[ML] AIOps: Updates README with more details about log rate analysis. (#180258)

## Summary - Updates `README.md` in `plugins/aiops` to include more details about the implementation of log rate analysis. You can view the rendered markdown [here](86a6297808/x-pack/plugins/aiops/README.md). - Updates debug logging to output both `baseline` and `deviation` doc count. ### Checklist - [x] This was checked for breaking API changes and was [labeled appropriately](https://www.elastic.co/guide/en/kibana/master/contributing.html#kibana-release-notes-process)
2025-04-24 01:38:56 -04:00 · 2024-04-10 17:53:14 +02:00 · 2024-04-10 17:53:14 +02:00 · 00a637c8ce
commit 00a637c8ce
parent 1fa7a69fb6
3 changed files with 16 additions and 7 deletions
--- a/x-pack/plugins/aiops/README.md
+++ b/x-pack/plugins/aiops/README.md
@ -14,6 +14,16 @@ The route handler sets up `response_stream_factory:responseStreamFactory()` to c

 The response stream factory acts as a wrapper to set up the stream itself, the stream state (for example to set if it's running etc.), some custom actions on the stream as well as analysis handlers that fetch data from ES and pass it on to the stream.

-## Development
+### Analysis details

-See the [kibana contributing guide](https://github.com/elastic/kibana/blob/main/CONTRIBUTING.md) for instructions setting up your development environment.
+Here are some more details on the steps involved to do Log Rate Analysis:
+
+- **Index info**: This gathers information from the selected index to identify which type of analysis will be run and which fields will be used for analysis.
+  - **Zero Docs Fallback**: If there are no docs in either `baseline` or `baseline`, the analysis will not identify statistically significant items but will just run regular `terms` aggregations and return the top items for the deviation time range.
+  - **Field identification**: This runs field caps with the `include_empty_fields=false` option to get populated fields. Custom Kibana code then identifies `keyword/ip/boolean` and `text/match_only/text` fields suitable for analysis. When there's a field with both `keyword/text` mappings the `keyword` one will be preferred unless there's an override defined (currently `message` and `error.message`).
+- **Statistically significant items**:
+  - **General notes**: Both aggregatable fields and log pattern queries will be wrapped in `random_sampler` aggregations . The p-value threshold to define statistically significant items is `0.02`.
+  - **Aggregatable fields**: For this we use the ES `significant_terms` aggregation with the p-value score option (https://www.elastic.co/guide/en/elasticsearch/reference/current/search-aggregations-bucket-significantterms-aggregation.html#p-value-score).

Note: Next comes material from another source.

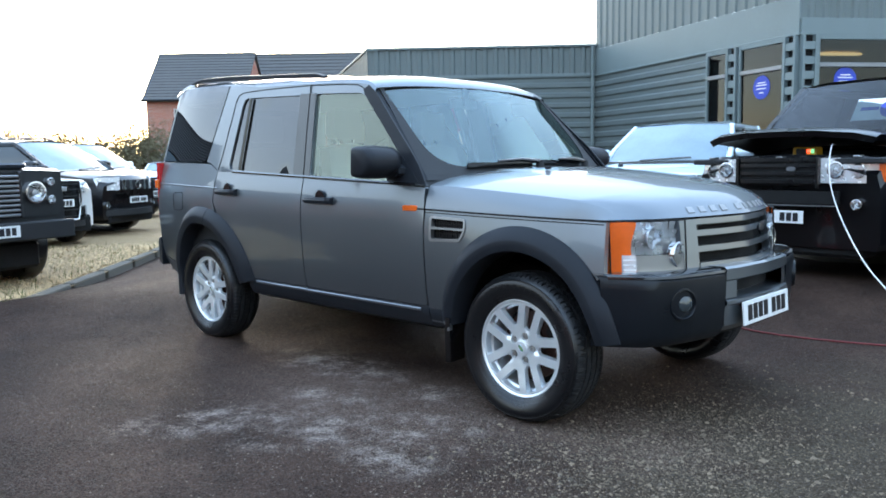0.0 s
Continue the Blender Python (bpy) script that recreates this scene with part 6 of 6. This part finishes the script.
def build_open_bonnet_car():
    RX, RY, NX, NY = 2.45, 3.30, -0.11, -0.994
    c = car_shell("luxury_off_road_car", stand(RX, RY, NX, NY), "black luxury off-road car with its bonnet raised", BLACKP, 4.95, 1.95, 1.88, (1.06, 1.16), 1.18, (-1.28, -1.95), (-4.4, -4.8), kit=W_BIG, bow=0.16, open_hood=True, screen_mat=SCREENG)
    g = on_nose(c, "grille", -0.35, 0.35, 0.82, 1.05, DARK, 0.014, 0.05, "black grille of three bars")
    for z in (0.85, 0.92, 0.99, 1.04):
        on_nose(c, "grille_bar", -0.35, 0.35, z - 0.016, z + 0.016, BLACKP, 0.03, 0.03, parent=g)
    part("badge", Geo().lathe([(0, 0.0), (0.5, 0.0), (0.5, 0.004)], 20, pose(0.035, 0.14, 0.96, 0, 0, 90) @ Matrix.Diagonal((0.085, 1, 0.04, 1))), STRIP, g)
    for s in (-1, 1):
        part("grille_edge", Geo().box(0.0, 0.04, s * 0.365 - 0.012, s * 0.365 + 0.012, 0.80, 1.06, 0.004), BLACKP, g)
        h = on_nose(c, "headlight", s * 0.38, s * 0.80, 0.84, 1.05, REFLECT, 0.012, 0.06, "twin-ring clear headlight")
        lamp_on(c, s * 0.50, 0.95, 0.062, 0.02, h)
        lamp_on(c, s * 0.66, 0.94, 0.055, 0.01, h)
        if s > 0:
            on_nose(c, "indicator", s * 0.80, s * 0.86, 0.85, 1.04, ORANGE, 0.014, 0.05, parent=h)
        lamp_on(c, s * 0.66, 0.66, 0.04, 0.02)
    on_nose(c, "lower_intake", -0.52, 0.52, 0.66, 0.77, DARK, 0.014, 0.05)
    on_nose(c, "chrome_line", -0.5, 0.5, 0.640, 0.650, SILVERP, 0.02, 0.02)
    plate_on(c, 0.545, 0.03)
    # raised bonnet, hinged at the screen
    rows = []
    for t in (0.0, 0.25, 0.5, 0.75, 0.93, 1.0):
        x = -1.20 + 1.22 * t
        z = 1.20 + 0.115 * t + 0.02 * math.sin(math.pi * t) - (0.03 if t == 1.0 else 0)
        rows.append([(x - 0.16 * abs(u) ** 3 * t, u * (0.88 - 0.12 * t), z - 0.07 * abs(u) ** 4) for u in (-1, -0.96, -0.8, -0.4, 0, 0.4, 0.8, 0.96, 1)])
    g = Geo().loft(rows, False)
    under = [[(x * 0.98 - 0.02, y * 0.96, z - 0.05) for x, y, z in r] for r in rows]
    g.loft(under, False)
    g.loft([rows[-1], under[-1]], False)
    g.loft([[r[0] for r in rows], [r[0] for r in under]], False)
    g.loft([[r[-1] for r in rows], [r[-1] for r in under]], False)
    part("raised_bonnet", g, BLACKP, c, "raised black bonnet", 40)
    bay = part("engine_bay", Geo().box(-1.2, -0.15, -0.78, 0.78, 0.70, 0.92, 0.02), DARK, c, "dark engine bay")
    for x, y, w, d, h in ((-0.7, 0.05, 0.5, 0.5, 0.14), (-0.45, -0.5, 0.3, 0.35, 0.12), (-0.4, 0.5, 0.4, 0.3, 0.13), (-0.9, -0.4, 0.25, 0.3, 0.16)):
        part("engine_part", Geo().box(x - d / 2, x + d / 2, y - w / 2, y + w / 2, 0.92, 0.92 + h, 0.03), IRON, bay)
    part("slam_panel", Geo().box(-0.20, -0.02, -0.86, 0.86, 1.0, 1.05, 0.01), DASH, bay)
    for i in range(7):
        part("clip", Geo().box(-0.10, -0.02, -0.66 + i * 0.22 - 0.03, -0.66 + i * 0.22 + 0.03, 1.05, 1.07, 0.006), SILVERP if i % 3 == 0 else DASH, bay)
    part("dashboard", Geo().box(-1.95, -1.42, -0.78, 0.78, 0.80, 1.12, 0.06), DASH, c)
    for y in (-0.38, 0.38):
        part("seat", Geo().box(-2.75, -2.58, y - 0.25, y + 0.25, 0.70, 1.36, 0.07), DASH, c, "dark front seat")
        part("headrest", Geo().box(-2.74, -2.62, y - 0.13, y + 0.13, 1.40, 1.58, 0.05), DASH, c)
    part("cabin_floor", Geo().box(-4.3, -1.5, -0.80, 0.80, 0.60, 0.66, 0.02), DARK, c)
    # price card in the screen
    pc = part("price_card", Geo().box(-0.003, 0.003, -0.25, 0.25, -0.14, 0.14, 0.001, pose(-1.555, 0.22, 1.515, 0, -40, 0)), WHITEPL, c, "white price card with a blue disc behind the screen")
    part("card_disc", Geo().lathe([(0, -0.004), (0.125, -0.004), (0.125, 0)], 28, pose(-1.549, 0.34, 1.520, 0, -40, 0) @ Matrix.Rotation(radians(90), 4, "Z")), BLUEP, pc)
    part("card_line", Geo().box(0.004, 0.007, -0.17, 0.0, -0.015, 0.025, 0, pose(-1.555, 0.20, 1.515, 0, -40, 0)), BLUEP, pc)
    m = stand(RX, RY, NX, NY)
    # charger on the slam panel with its lead
    ch = thing("battery_charger", "yellow battery charger with red lamp lying in the engine bay", "charger", m @ pose(-0.42, 0.06, 1.062) @ Matrix.Scale(0.62, 4))
    part("case", Geo().box(-0.10, 0.10, -0.18, 0.18, 0.0, 0.14, 0.02), YELLOWP, ch)
    part("panel", Geo().box(0.10, 0.106, -0.12, 0.03, 0.03, 0.12, 0.002), DASH, ch)
    part("red_lamp", Geo().box(0.106, 0.112, 0.045, 0.085, 0.06, 0.10, 0.002), LEDR, ch)
    part("display", Geo().box(0.106, 0.112, 0.095, 0.15, 0.05, 0.11, 0.002), LEDG, ch)
    lead = [m @ Vector(p) for p in ((-0.15, 0.42, 1.16), (-0.06, 0.44, 1.15), (0.06, 0.48, 1.02), (0.16, 0.55, 0.80), (0.32, 0.72, 0.55), (0.62, 1.02, 0.28), (0.85, 1.3, 0.10))]
    gx = lead[-1]
    pts = lead + [Vector((gx.x + 0.2, gx.y + 0.1, gz(gx.x + 0.2, gx.y + 0.1) + 0.008)), Vector((4.2, 2.9, gz(4.2, 2.9) + 0.045)), Vector((4.52, 2.72, gz(4.52, 2.72) + 0.045)), Vector((4.9, 2.86, gz(4.9, 2.86) + 0.045)), Vector((5.4, 2.75, gz(5.4, 2.75) + 0.045))]
    sm = []
    for i in range(len(pts) - 1):
        p0, p1, p2, p3 = pts[max(i - 1, 0)], pts[i], pts[i + 1], pts[min(i + 2, len(pts) - 1)]
        for k in range(6):
            t = k / 6
            sm.append(0.5 * ((2 * p1) + (p2 - p0) * t + (2 * p0 - 5 * p1 + 4 * p2 - p3) * t * t + (3 * p1 - p0 - 3 * p2 + p3) * t ** 3))
    solid("charger_lead", Geo().tube(sm + [pts[-1]], 0.005, 6), WHITEPL, "white charging lead hanging to the ground", "cable")
    return m


build_open_bonnet_car()


def ground_cable(name, mat, label, pts, r):
    out = []
    n = len(pts)
    for i in range(n - 1):
        p0, p1, p2, p3 = (Vector(pts[max(i - 1, 0)]), Vector(pts[i]), Vector(pts[i + 1]), Vector(pts[min(i + 2, n - 1)]))
        for k in range(8):
            t = k / 8
            q = 0.5 * ((2 * p1) + (p2 - p0) * t + (2 * p0 - 5 * p1 + 4 * p2 - p3) * t * t + (3 * p1 - p0 - 3 * p2 + p3) * t ** 3)
            out.append((q.x, q.y, gz(q.x, q.y) + r * 0.9))
    solid(name, Geo().tube(out, r, 6), mat, label, "cable")


ground_cable("red_cable", CABLER, "dull red cable lying across the tarmac", [(2.2, 1.9), (3.2, 1.85), (4.08, 2.10), (4.5, 2.42), (5.0, 2.62), (6.2, 2.35), (8.5, 2.3)], 0.007)


def build_cone(x, y):
    c = thing("traffic_cone", "small red and white traffic cone by the black car", "traffic cone", Matrix.Translation((x, y, gz(x, y))))
    part("base", Geo().box(-0.14, 0.14, -0.14, 0.14, 0.0, 0.03, 0.01), REDP, c)
    ax = Matrix.Rotation(radians(90), 4, "X")
    part("body", Geo().lathe([(0.105, 0.03), (0.075, 0.20)], 28, ax), REDP, c)
    part("sleeve", Geo().lathe([(0.077, 0.20), (0.046, 0.36)], 28, ax), WHITEPL, c, "white reflective sleeve")
    part("tip", Geo().lathe([(0.045, 0.36), (0.022, 0.48), (0.0, 0.485)], 28, ax), REDP, c)


build_cone(2.56, 2.84)
MAT_X, MAT_Y = -9.8, 2.45
mat_ = Geo().box(-0.42, 0.42, -0.26, 0.26, 0.0, 0.05, 0.015, pose(MAT_X, MAT_Y, vz(MAT_X, MAT_Y) + 0.010, 2, 3, 35))
solid("rubber_mat", mat_, RUBMAT, "old black rubber mat lying on the straw", "mat")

The `baseline` time range is used as the `background_filter`, the `deviation` time range is used for the query part (=foreground).
+  - **Log patterns**: To identify statistically significant entries in text fields there is not an ES equivalent to `significant_terms`, so we cannot run a single query for a field to do this. Instead, we use the following approach: We use the `categorize_text` aggregation to identify top text patterns across the baseline and deviation timerange (not yet statistically significant!). Then, for each identified text pattern, we get the document counts for both baseline and deviation. We then use the retrieved counts to run them against the same Kibana code we use for the Data Drift View to detect if there's a statistically significant difference in the counts (`@kbn/ml-chi2test` package, `x-pack/packages/ml/chi2test/critical_table_lookup.ts`). Text field pattern support was added in 8.11, see [#167467](https://github.com/elastic/kibana/issues/167467) for more details.
+- **Grouping**: The grouping tries to identify co-occurences of identified significant items. Again, we have to take different approaches for aggregatable fields and log patterns, but eventually we combine the results. The `frequent_item_sets` aggregation is used as a first step to get co-occurence stats of aggregatable fields. This can be a heavy aggregation so we limit how many values per field we pass on to the agg (`50` at the moment). For each possible aggregatable field to log pattern relation we query the doc count. The result of the `frequent_item_sets` aggregation and those doc counts get then passed on to custom code (derived but over time slighty improved from the original PoC Python Notebooks) to transform that raw data into groups (`x-pack/packages/ml/aiops_log_rate_analysis/queries/get_significant_item_groups.ts`).
+- **Histogram data**: In addition to the analysis itself the endpoint returns histogram data for the result table sparklines.
--- a/x-pack/plugins/aiops/server/routes/log_rate_analysis/analysis_handlers/index_info_handler.ts
+++ b/x-pack/plugins/aiops/server/routes/log_rate_analysis/analysis_handlers/index_info_handler.ts
@ -37,7 +37,6 @@ export const indexInfoHandlerFactory =

    const textFieldCandidates: string[] = [];

-    let totalDocCount = 0;
    let zeroDocsFallback = false;

    if (!requestBody.overrides?.remainingFieldCandidates) {
@ -63,10 +62,12 @@ export const indexInfoHandlerFactory =
          abortSignal
        );

+        logDebugMessage(`Baseline document count: ${indexInfo.baselineTotalDocCount}`);
+        logDebugMessage(`Deviation document count: ${indexInfo.deviationTotalDocCount}`);
+
        fieldCandidates.push(...indexInfo.fieldCandidates);
        fieldCandidatesCount = fieldCandidates.length;
        textFieldCandidates.push(...indexInfo.textFieldCandidates);
-        totalDocCount = indexInfo.deviationTotalDocCount;
        zeroDocsFallback = indexInfo.zeroDocsFallback;
      } catch (e) {
        if (!isRequestAbortedError(e)) {
@ -77,8 +78,6 @@ export const indexInfoHandlerFactory =
        return;
      }

-      logDebugMessage(`Total document count: ${totalDocCount}`);
-
      stateHandler.loaded(LOADED_FIELD_CANDIDATES, false);

      responseStream.pushPingWithTimeout();
--- a/x-pack/plugins/aiops/server/routes/log_rate_analysis/route_handler_factory.ts
+++ b/x-pack/plugins/aiops/server/routes/log_rate_analysis/route_handler_factory.ts
@ -81,7 +81,7 @@ export function routeHandlerFactory<T extends ApiVersion>(
          analysis.overridesHandler();
          responseStream.pushPingWithTimeout();

-          // Step 1: Index Info: Field candidates, total doc count, sample probability
+          // Step 1: Index Info: Field candidates and zero docs fallback flag
          const indexInfo = await analysis.indexInfoHandler();

          if (!indexInfo) {